Mosca, 13 novembre 2022 - Il portavoce del Cremlino, Dmitrij Peskov, ha detto che la ritirata russa da Kherson non deve essere interpretata come un’umiliazione. Sta di fatto che qualcuno l’ha presa male e per la prima volta ha puntato con forza il dito contro Vladimir Putin. A farlo è stato niente meno che Aleksandr Dugin, pensatore di riferimento nella corrente degli euroasiatisti e che, con le sue teorie di una Russia staccata dall’Occidente e più vicina all’Asia, per un periodo avrebbe influenzato anche lo zar del Cremlino. Secondo il quotidiano britannico Mirror, il filosofo ha attaccato duramente il presidente sul suo canale Telegram, uno dei social più utilizzati in Russia, e ci è andato giù pesante. "Un sovrano ha la pienezza dei poteri per salvarci tutti – ha scritto – ma anche la responsabilità in caso di fallimento". Che cosa succeda in questo caso, Dugin lo spiega citando un saggio dell’antropologo, James Frazer: se il sovrano non salva il suo popolo, il suo destino è quello dell’Uomo della Pioggia, ossia la morte. Parole forti, che arrivano a poche ore dalla liberazione di Kherson da parte degli ucraini, avvenuta venerdì mattina. Il post è stato rimosso.

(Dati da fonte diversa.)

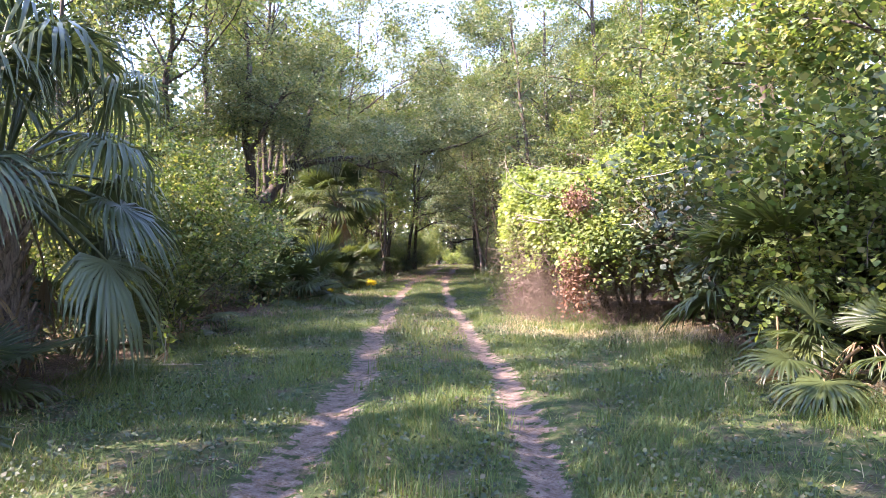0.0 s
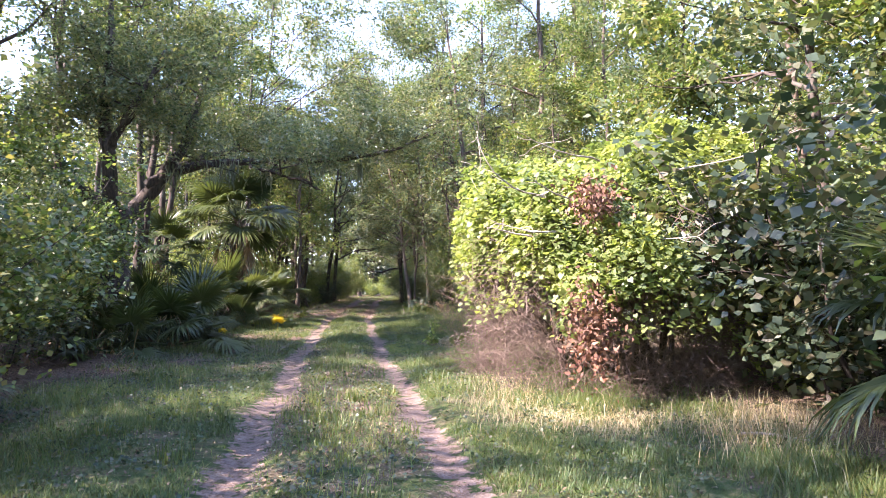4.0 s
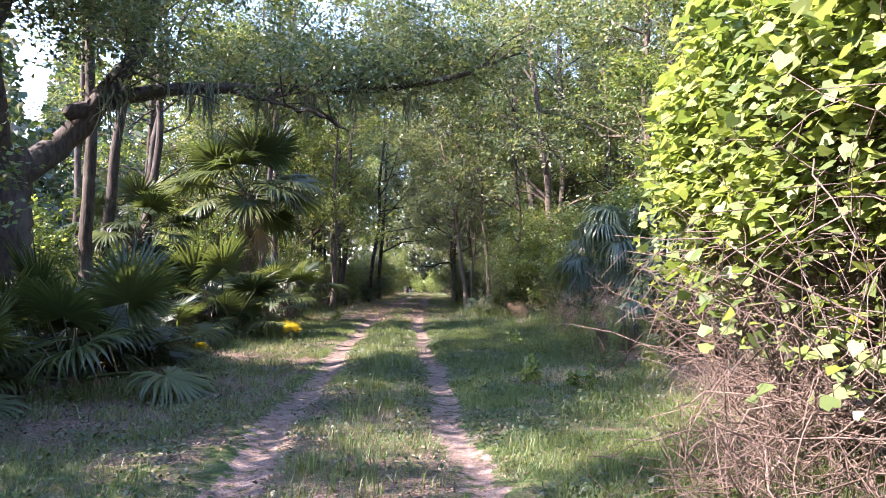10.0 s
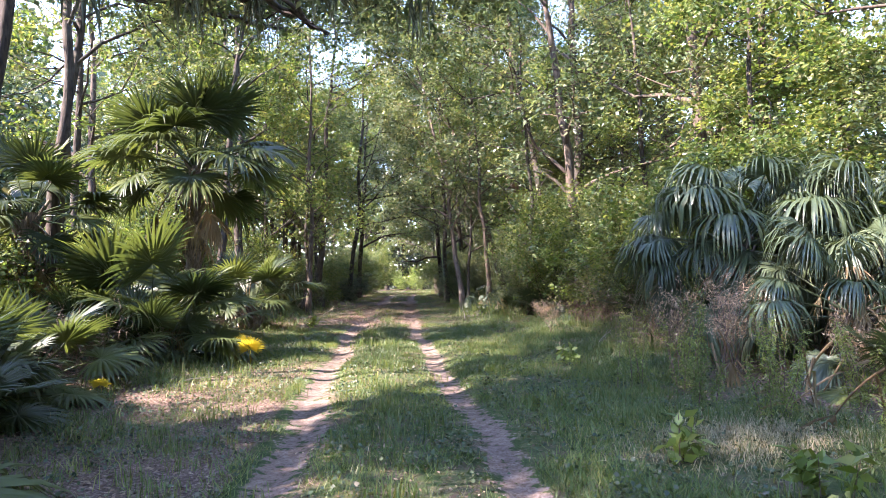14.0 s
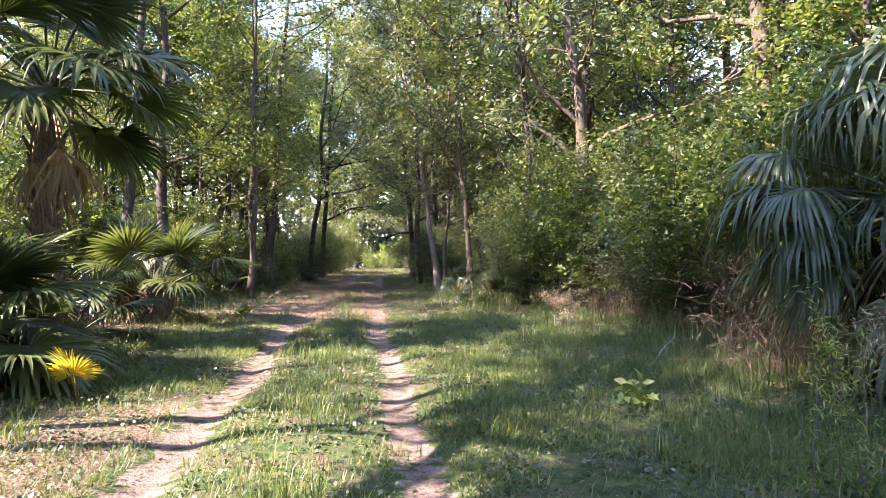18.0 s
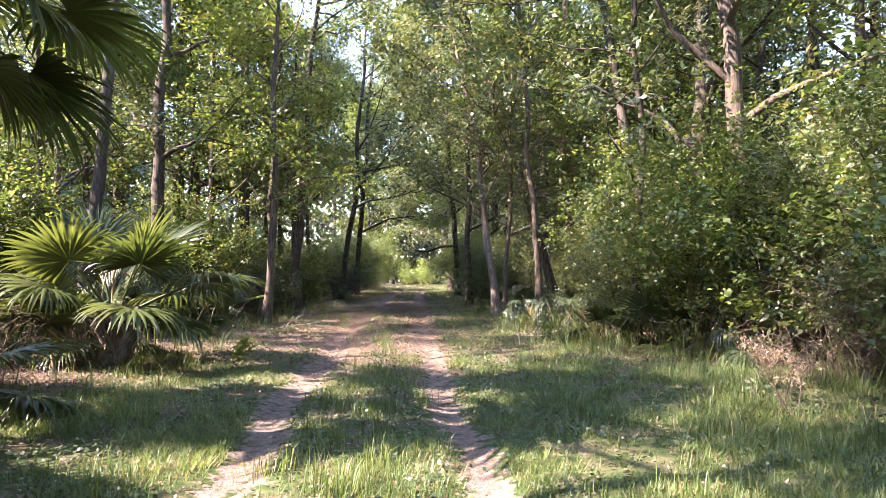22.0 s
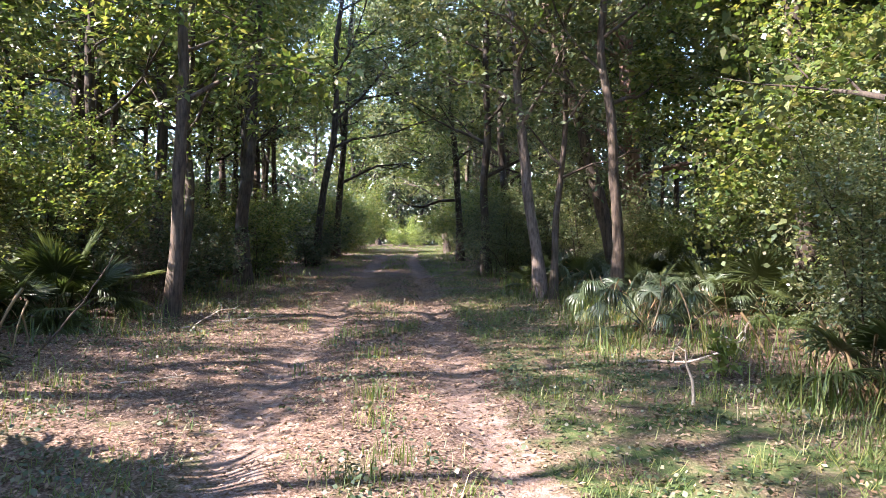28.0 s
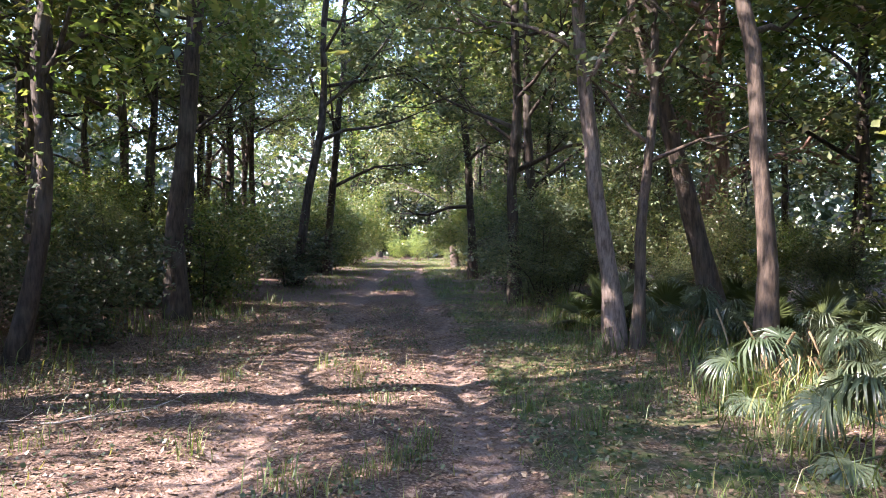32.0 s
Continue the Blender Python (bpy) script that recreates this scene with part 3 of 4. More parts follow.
# ---- live oak beside the track ----
def live_oak():
    r = np.random.default_rng(31)
    t = thing("live_oak", "large dark live oak with spreading limbs and hanging moss", "tree", "", rooted((-6.4, 27.3), 0.1))
    limbs = [
        ("trunk", [(0, 0, -0.05), (0.05, 0.02, 1.2), (-0.02, 0.05, 2.4), (0.03, 0.0, 3.5)], (0.46, 0.30)),
        ("limb", [(0.0, 0, 3.1), (0.35, 0.9, 3.9), (0.75, 2.1, 4.7), (1.2, 2.5, 5.7), (1.45, 2.7, 7.0), (1.9, 3.0, 8.6)], (0.25, 0.06)),
        ("limb", [(0.7, 2.0, 4.6), (1.7, 3.0, 5.1), (3.7, 3.9, 5.35), (5.2, 4.5, 5.5), (6.8, 5.0, 5.9), (8.4, 5.4, 6.6)], (0.14, 0.03)),
        ("limb", [(-0.1, 0, 3.3), (0.05, 0.3, 4.6), (-0.15, 0.4, 6.0), (0.1, 0.2, 7.6), (-0.1, 0.4, 9.2)], (0.21, 0.05)),
        ("limb", [(0.0, 0.3, 4.9), (0.5, 0.0, 5.5), (1.0, -0.2, 6.2), (1.7, -0.5, 7.2)], (0.11, 0.03)),
        ("limb", [(-0.1, 0, 3.4), (-0.9, -0.3, 4.1), (-2.0, -0.8, 4.6), (-3.4, -1.0, 5.4), (-4.8, -1.2, 6.6)], (0.19, 0.04)),
        ("limb", [(-0.1, 0.1, 3.0), (-1.0, 0.5, 3.4), (-2.3, 1.0, 3.9), (-3.8, 1.6, 4.2)], (0.13, 0.03)),
        ("limb", [(2.6, 3.4, 5.2), (3.2, 3.0, 4.9), (4.2, 2.8, 4.6), (4.9, 3.1, 4.3)], (0.05, 0.015)),
        ("limb", [(3.9, 4.0, 5.35), (4.6, 5.2, 5.7), (5.5, 6.3, 6.3), (7.0, 7.2, 6.8), (8.6, 7.9, 7.6)], (0.07, 0.02)),
        ("limb", [(0.5, 1.6, 4.3), (0.7, 3.8, 5.2), (1.4, 6.0, 6.1), (2.2, 8.2, 6.6), (2.9, 10.0, 7.0)], (0.13, 0.03)),
    ]
    tips = []
    for name, pts, (r0, r1) in limbs:
        pts = np.array(pts) + np.array([[0.1, -1.0, 0]]) * (np.array(pts)[:, 2:3] > 4.2)
        p = smooth_path(pts, 26)
        p[1:] += r.normal(scale=0.018, size=(25, 3))
        rad = np.linspace(r0, r1, 26)
        if name == "trunk":
            rad = rad * (1 + 0.45 * np.exp(-p[:, 2] / 0.4))
        p, rad = np.vstack([p[:1] - 0.3 * (p[1:2] - p[:1]), p]), np.concatenate([[0.01], rad])
        piece = part(name, tube_mesh(name, [p], [rad], M_OAKBARK, 10 if name == "trunk" else 7, 0.012, r), t)
        if name == "limb":
            for k in range(9):
                q = p[r.integers(9, 26)]
                d = r.normal(size=3)
                d[2] = abs(d[2]) * 0.8 + 0.1
                s = wander(q, d, r.uniform(0.8, 2.0), 6, r, 0.3)
                part("branch", tube_mesh("branch", [s], [np.linspace(0.03, 0.006, 6)], M_OAKBARK, 5), piece)
                tips += [s[3], s[4], s[5], s[5]]
            tips += [p[-1], p[-4]]
    tips = np.array(tips)
    tips = tips[tips[:, 2] > 5.1]
    part("crown", spray_mesh("crown", tips, 76000, 0.52, 0.10, M_OAK, r, LEAF, 0.6), t)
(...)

Questo non ha impedito che i pensieri del filosofo diventassero virali sul web russo e internazionale, tanto che l’autore è stato costretto a una smentita, mascherata dalla consueta teoria del complotto. "L’Occidente – ha spiegato Dugin – ha iniziato a far credere che io e i patrioti russi ci siamo rivoltati contro Putin dopo la resa di Kherson, chiedendo presumibilmente le sue dimissioni. Questo non proviene da nessuna parte e si basa su un mio presunto messaggio cancellato". E ancora: "In nessun caso la Russia e Putin capitoleranno, l’ultimo passo può essere solo l’uso di armi nucleari". Intanto, però, il messaggio ha circolato e lui è il punto di riferimento dell’area più ultra nazionalista della società e soprattutto delle forze armate.
Il pensatore, lo scorso 20 agosto è scampato a un attentato in cui ha perso la vita la figlia Darija. Sono quindi in molti a pensare che abbia più di un motivo per essere irritato nei confronti di Putin e di volere la sua destituzione, ammesso che, dopo il post incriminato e poi cancellato, una macabra sorte non tocchi prima a lui. Su una cosa, però, ha ragione e questa spaventa realmente il presidente al momento: come ha scritto nel suo lungo post, "i russi piangono e soffrono". L’economia nazionale si sta deteriorando. L’inflazione a fine anno potrebbe arrivare al 13% e secondo la Banca Centrale, nel quarto trimestre il pil calerà del 7,1%. Dati poco confortanti, con il timore che nei prossimi mesi, anche grazie all’effetto prolungato delle sanzioni, andrà peggio. La merce nei supermercati inizia a mancare, molti antibiotici ormai si trovano solo sul mercato nero, ovviamente con il prezzo alle stelle. Ci sono poi le bugie sull’andamento dell’operazione militare speciale, che rischia di costare in termini economici ma soprattutto di vite umane davvero tanto. Secondo stime ucraine, i soldati di Mosca rimasti sul campo sono almeno 77mila. A questi vanno aggiunti i dispersi e quelli che hanno subito mutilazioni in battaglia. Anche la mobilitazione parziale inizia a mostrare tutte le sue falle. Le scene di protesta nei centri di addestramento sono all’ordine del giorno, con uomini costretti a dormire per terra, che non vengono nutriti a sufficienza e vivono in condizioni igieniche precarie.
Il presidente Putin ha pensato bene di tenere un profilo basso e ha fatto sapere che non sarà presente al G20 che si terrà a Bali martedì e mercoledì prossimi. La motivazione ufficiale addotta è stata, genericamente "impegni interni". In realtà il presidente teme per la sua sicurezza, in modo duplice. Gli standard garantiti dal governo indonesiano non erano sufficienti per i suoi livelli maniacali. E probabilmente adesso teme anche che qualcuno possa prenderne il posto in sua assenza.